Extract every line where the string "None" appears.

Material provided ::
************

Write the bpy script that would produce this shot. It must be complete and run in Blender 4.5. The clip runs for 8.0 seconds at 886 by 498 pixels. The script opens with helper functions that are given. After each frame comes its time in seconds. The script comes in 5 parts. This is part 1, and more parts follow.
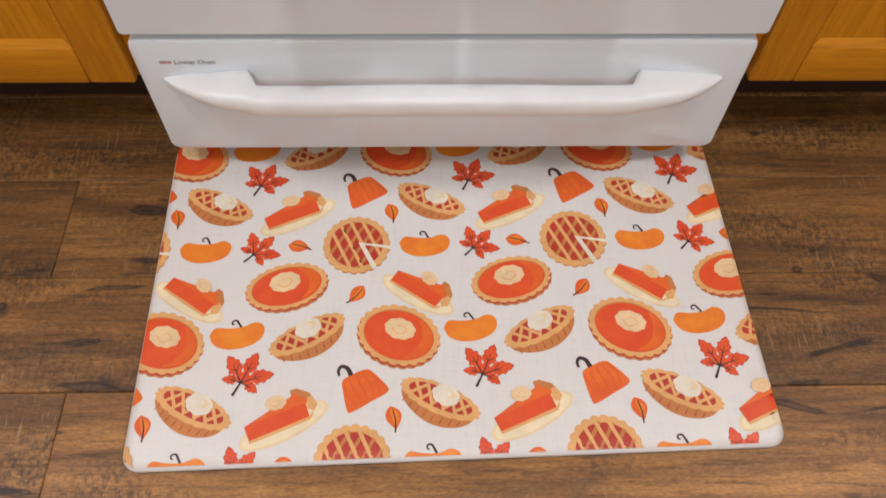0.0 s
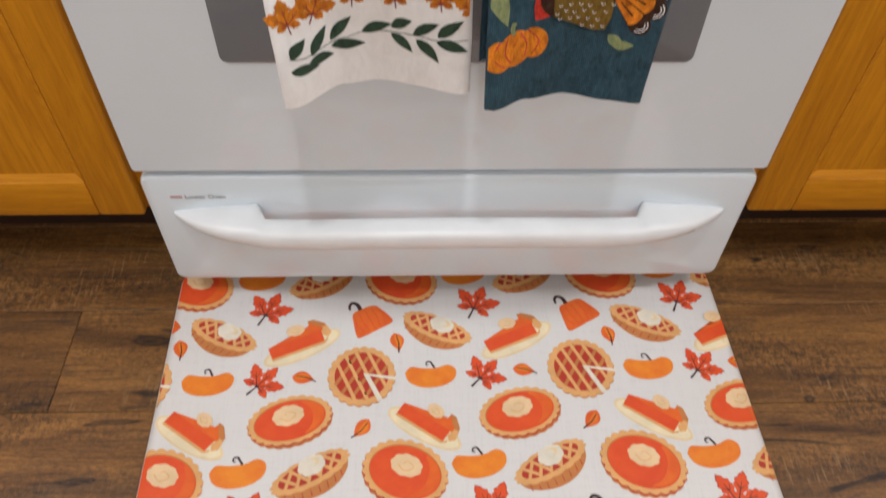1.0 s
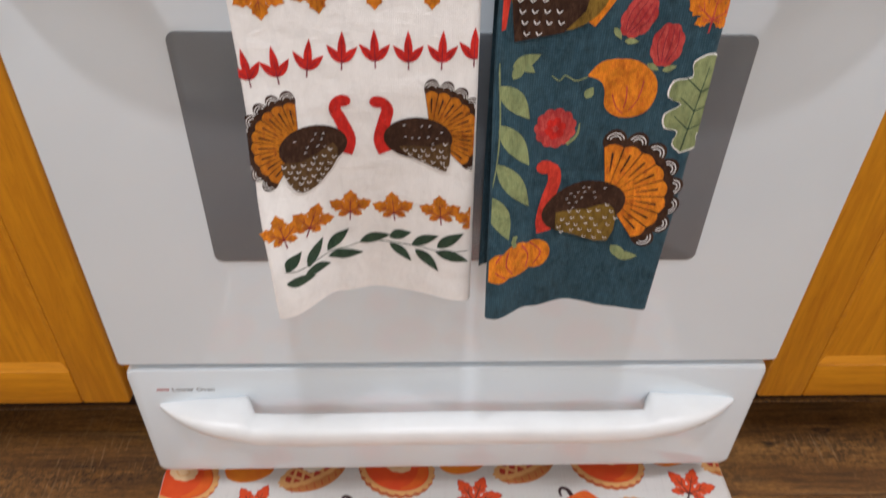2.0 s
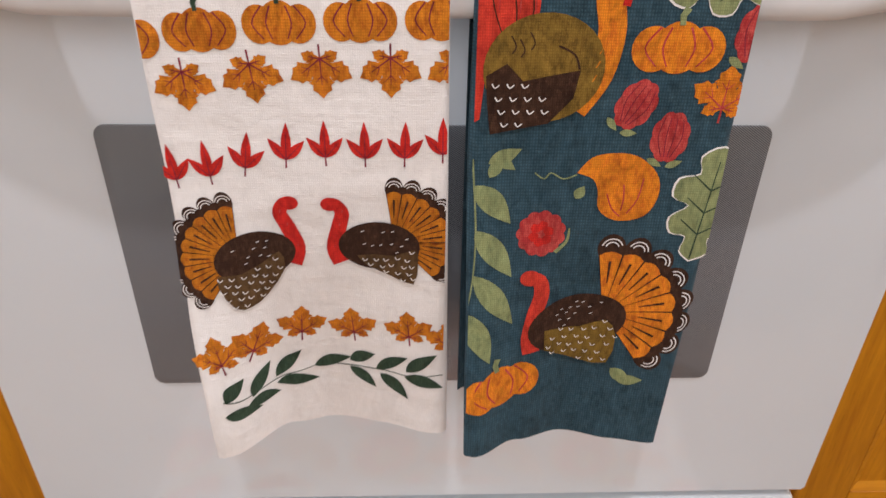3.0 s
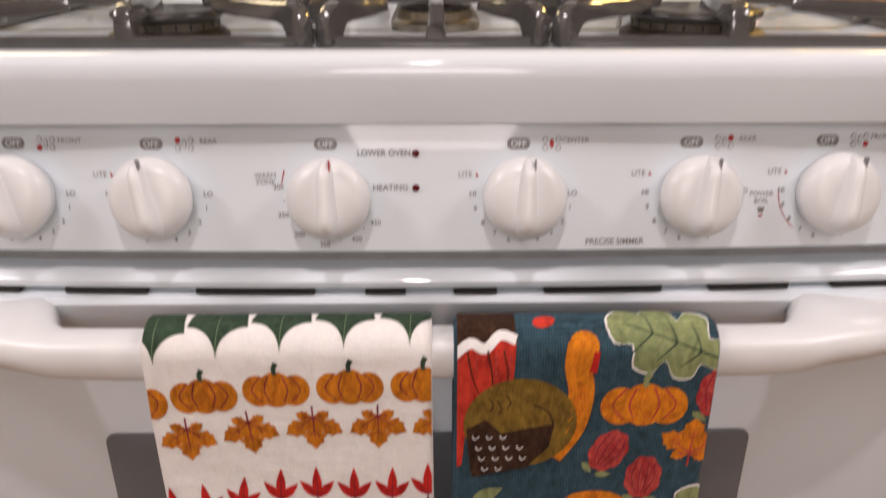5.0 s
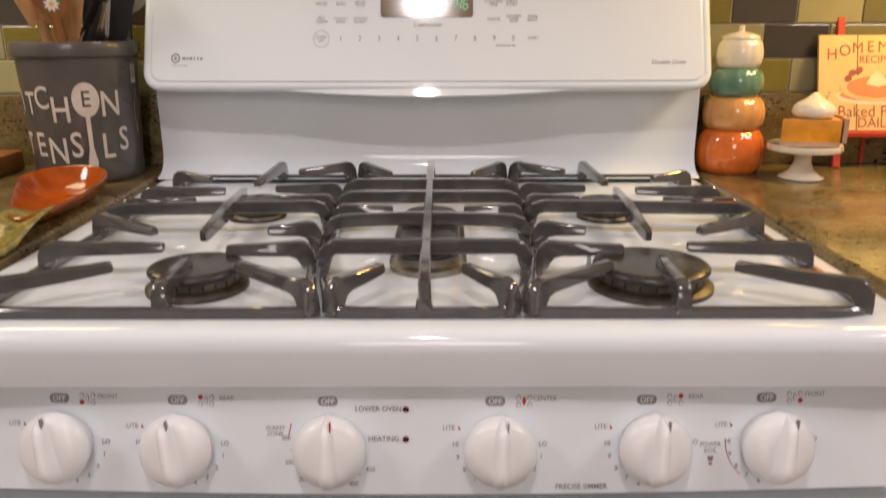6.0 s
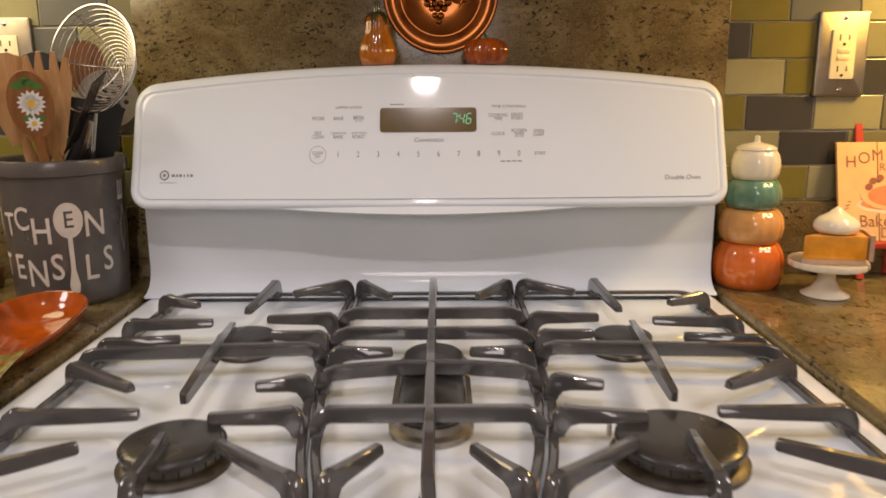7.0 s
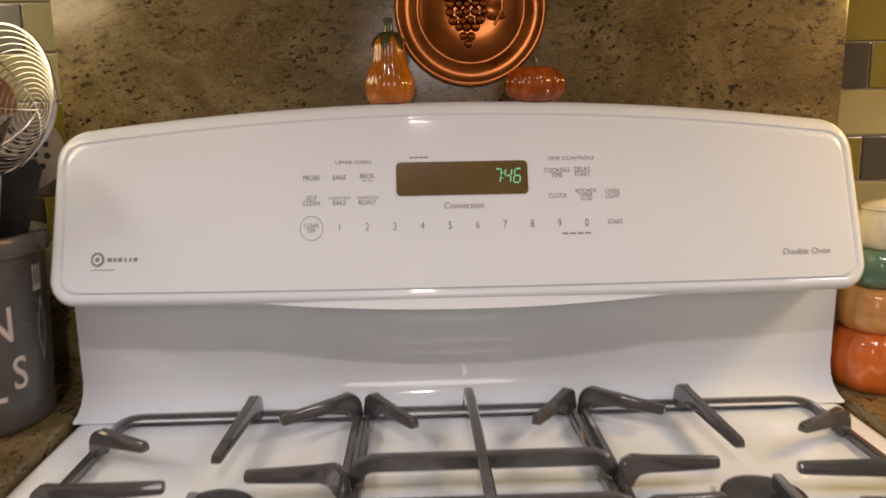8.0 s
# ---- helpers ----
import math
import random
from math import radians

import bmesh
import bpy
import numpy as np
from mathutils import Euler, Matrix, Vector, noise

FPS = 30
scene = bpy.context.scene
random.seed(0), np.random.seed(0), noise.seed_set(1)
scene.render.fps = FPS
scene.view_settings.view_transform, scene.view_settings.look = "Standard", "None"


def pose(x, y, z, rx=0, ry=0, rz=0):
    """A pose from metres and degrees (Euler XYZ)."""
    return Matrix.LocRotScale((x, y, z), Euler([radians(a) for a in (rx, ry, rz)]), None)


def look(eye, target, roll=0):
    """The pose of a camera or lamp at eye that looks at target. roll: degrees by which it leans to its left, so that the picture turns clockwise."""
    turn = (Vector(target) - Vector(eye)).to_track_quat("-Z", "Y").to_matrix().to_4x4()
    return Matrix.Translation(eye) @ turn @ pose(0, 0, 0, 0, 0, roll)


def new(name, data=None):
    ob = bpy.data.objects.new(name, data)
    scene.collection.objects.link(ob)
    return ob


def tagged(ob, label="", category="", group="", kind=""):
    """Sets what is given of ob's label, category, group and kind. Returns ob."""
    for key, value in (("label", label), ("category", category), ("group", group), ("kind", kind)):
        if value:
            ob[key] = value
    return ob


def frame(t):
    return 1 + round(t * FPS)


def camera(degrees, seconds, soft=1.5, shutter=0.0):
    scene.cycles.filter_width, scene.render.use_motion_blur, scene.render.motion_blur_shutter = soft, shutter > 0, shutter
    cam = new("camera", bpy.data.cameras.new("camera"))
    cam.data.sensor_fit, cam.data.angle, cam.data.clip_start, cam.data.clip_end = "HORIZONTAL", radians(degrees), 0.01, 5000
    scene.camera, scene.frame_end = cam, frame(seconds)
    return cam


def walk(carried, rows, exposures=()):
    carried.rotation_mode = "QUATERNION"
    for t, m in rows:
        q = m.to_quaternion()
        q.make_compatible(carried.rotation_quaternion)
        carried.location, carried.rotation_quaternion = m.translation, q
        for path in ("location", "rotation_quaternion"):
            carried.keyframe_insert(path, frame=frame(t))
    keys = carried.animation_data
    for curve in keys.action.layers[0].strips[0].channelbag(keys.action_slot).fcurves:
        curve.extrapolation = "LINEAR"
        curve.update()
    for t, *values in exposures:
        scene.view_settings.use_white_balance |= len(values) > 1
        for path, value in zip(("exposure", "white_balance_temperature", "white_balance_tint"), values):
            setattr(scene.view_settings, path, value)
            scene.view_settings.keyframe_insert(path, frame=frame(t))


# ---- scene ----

************

Exercise result ::
scene.view_settings.view_transform, scene.view_settings.look = "Standard", "None"
    return Matrix.LocRotScale((x, y, z), Euler([radians(a) for a in (rx, ry, rz)]), None)
def new(name, data=None):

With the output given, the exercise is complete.